Written problem
In the listing below, find the line holding "Continue the Blender" and the line holding "range(7)], M_brick, entry)". Write out those two lines and all lines between, exactly, and nothing more.

Data section
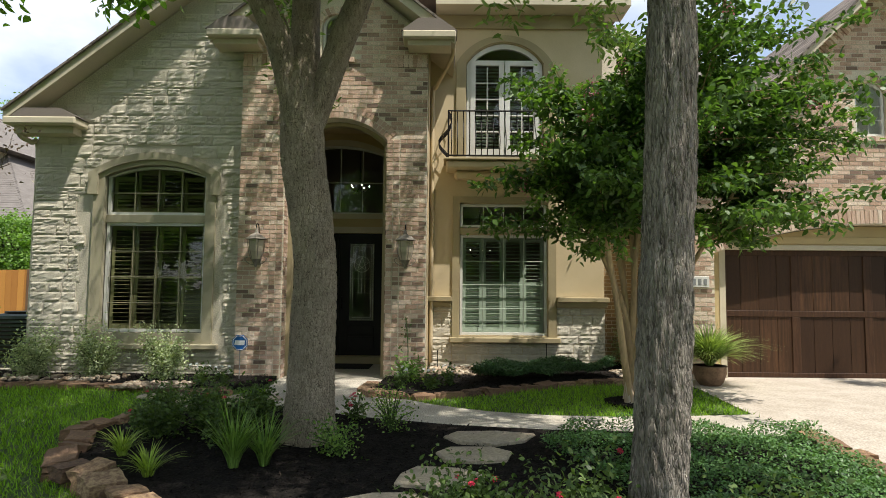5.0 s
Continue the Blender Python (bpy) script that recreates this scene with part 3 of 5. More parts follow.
for a, b in ((-4.86, -4.0), (-1.80, -0.96)):
    ret = boxed("eave_return", a, b, 15.16, EN - 0.014, 5.34, 5.46, M_cream, house, bevel=0.02)
    part("return_roof", slab([(a - 0.02, 5.462), (b + 0.02, 5.462), (b - 0.25, 5.66), (a + 0.25, 5.66)], [], 15.18, EN - 0.014), M_shingle, ret, "small shingled cap")
    boxed("soffit", a + 0.08, b - 0.08, 15.26, EN - 0.016, 5.25, 5.336, M_cream, ret)
for a in (-4.4, -1.95):
    joined_boxes("bricks", [(a + i * 0.076, a + i * 0.076 + 0.066, EN - 0.018, EN + 0.02, 5.02, 5.22) for i in range(7)], M_brick, entry)

# porch
DOOR = 17.60
boxed("porch_floor", -4.3, -1.5, EN + 0.005, DOOR + 0.3, -0.25, 0.022, M_porch, house)
boxed("door_step", -4.15, -1.62, DOOR - 0.14, DOOR + 0.2, 0.025, 0.15, M_trim, house)
porch_l = boxed("porch_wall", -4.40, -4.18, EN + 0.362, DOOR + 0.3, 0, 4.65, M_mortar, house, bevel=0)
porch_r = boxed("porch_wall", -1.62, -1.42, EN + 0.362, DOOR + 0.3, 0, 4.65, M_mortar, house, bevel=0)
ms = []
for side, s in ((-4.18, 1), (-1.62, -1)):
    for r in range(58):
        for k in range(8):
            yy = EN + 0.44 + 0.208 * k + (0.104 if r % 2 else 0)
            if yy < DOOR - 0.05:
                ms.append(pose(side + s * 0.004, yy, 0.07 + 0.076 * r) @ Matrix.Diagonal((0.03, 0.198, 0.066, 1)))
joined_boxes("bricks", [], M_tanbrick, porch_l, ms)
boxed("porch_ceiling", -4.18, -1.62, EN + 0.362, DOOR + 0.3, 4.45, 4.62, M_stucco_shade, house)
boxed("return_wall", -1.42, -1.395, EN + 0.365, BAY - 0.003, -0.2, 5.6, M_stucco, house, bevel=0)
tr_hole, dr_hole = arch(-4.04, -2.24, 2.86, 4.0, 0.22), arch(-4.02, -2.26, 0.16, 2.50, 0)
part("wall_door", slab([(-4.18, 0.02), (-1.62, 0.02), (-1.62, 4.45), (-4.18, 4.45)], [tr_hole, dr_hole], DOOR, DOOR + 0.2), M_stucco_shade, house, "ochre stucco wall round the front door")
part("door_casing", slab(arch(-4.14, -2.14, 0.152, 2.62, 0), [arch(-4.02, -2.26, 0.152, 2.50, 0)], DOOR - 0.03, DOOR - 0.002), M_cream, house)
part("transom_casing", slab(arch(-4.13, -2.15, 2.78, 4.02, 0.30), [arch(-4.03, -2.25, 2.87, 3.99, 0.21)], DOOR - 0.03, DOOR - 0.002), M_cream, house, "cream arched casing round the transom")
window("window_4", -4.04, -2.24, 2.86, 4.0, 0.21, DOOR + 0.03, 4, 2, "arched transom window over the front door")


def front_door():
    d = thing("front_door", (-3.14, DOOR + 0.05, 0.16), "black double door with leaded glass star panels", "door", kind="structure")
    for i, (a, b) in enumerate(((-4.015, -3.145), (-3.135, -2.265))):
        gl = arch(a + 0.20, b - 0.20, 0.82, 2.30, 0)
        leaf = part("door_leaf", slab(arch(a, b, 0.16, 2.495, 0), [gl], DOOR + 0.04, DOOR + 0.085), M_black, d)
        glazing(gl, DOOR + 0.06, leaf)
        x0, x1 = a + 0.20, b - 0.20
        cx = (x0 + x1) / 2
        bm = bmesh.new()
        for r in (0.02, 0.06):
            for p, q in (((x0 + r, 0.82 + r), (x1 - r, 0.82 + r)), ((x1 - r, 0.82 + r), (x1 - r, 2.3 - r)), ((x1 - r, 2.3 - r), (x0 + r, 2.3 - r)), ((x0 + r, 2.3 - r), (x0 + r, 0.82 + r))):
                tube(bm, [(p[0], DOOR + 0.05, p[1]), (q[0], DOOR + 0.05, q[1])], 0.004, 4)
        for z in (1.35, 1.62):
            tube(bm, [(x0 + 0.06, DOOR + 0.05, z), (x1 - 0.06, DOOR + 0.05, z)], 0.004, 4)
        for x in (cx - 0.06, cx, cx + 0.06):
            tube(bm, [(x, DOOR + 0.05, 1.35), (x, DOOR + 0.05, 2.24)], 0.003, 4)
        ring = [(cx + 0.15 * math.cos(t * math.pi / 14), DOOR + 0.049, 1.90 + 0.15 * math.sin(t * math.pi / 14)) for t in range(29)]
        tube(bm, ring, 0.006, 4)
        star = [(cx + 0.15 * math.cos(math.pi / 2 + t * 4 * math.pi / 5), DOOR + 0.048, 1.90 + 0.15 * math.sin(math.pi / 2 + t * 4 * math.pi / 5)) for t in range(6)]
        for p, q in zip(star, star[1:]):
            tube(bm, [p, q], 0.005, 4)
        part("leaded_came", bm, M_caming, leaf, "brass-coloured leaded star tracery")
        for z0, z1 in ((0.26, 0.52), (0.56, 0.74)):
            boxed("raised_panel", a + 0.18, b - 0.18, DOOR + 0.026, DOOR + 0.038, z0, z1, M_black, leaf, bevel=0.01)
        hx = b - 0.06 if i == 0 else a + 0.06
        bm = tube(bmesh.new(), [(hx, DOOR + 0.04, 1.02), (hx, DOOR - 0.02, 1.05), (hx, DOOR - 0.02, 1.25), (hx, DOOR + 0.04, 1.28)], 0.011, 6)
        part("handle", bm, M_iron, leaf, "dark pull handle")
    return d


front_door()
mat = tagged(boxed("doormat", -4.0, -2.42, 16.75, 17.38, 0.024, 0.040, M_rubber, None, bevel=0.004), "flat black rubber doormat on the porch", "doormat")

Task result
Continue the Blender Python (bpy) script that recreates this scene with part 3 of 5. More parts follow.
for a, b in ((-4.86, -4.0), (-1.80, -0.96)):
    ret = boxed("eave_return", a, b, 15.16, EN - 0.014, 5.34, 5.46, M_cream, house, bevel=0.02)
    part("return_roof", slab([(a - 0.02, 5.462), (b + 0.02, 5.462), (b - 0.25, 5.66), (a + 0.25, 5.66)], [], 15.18, EN - 0.014), M_shingle, ret, "small shingled cap")
    boxed("soffit", a + 0.08, b - 0.08, 15.26, EN - 0.016, 5.25, 5.336, M_cream, ret)
for a in (-4.4, -1.95):
    joined_boxes("bricks", [(a + i * 0.076, a + i * 0.076 + 0.066, EN - 0.018, EN + 0.02, 5.02, 5.22) for i in range(7)], M_brick, entry)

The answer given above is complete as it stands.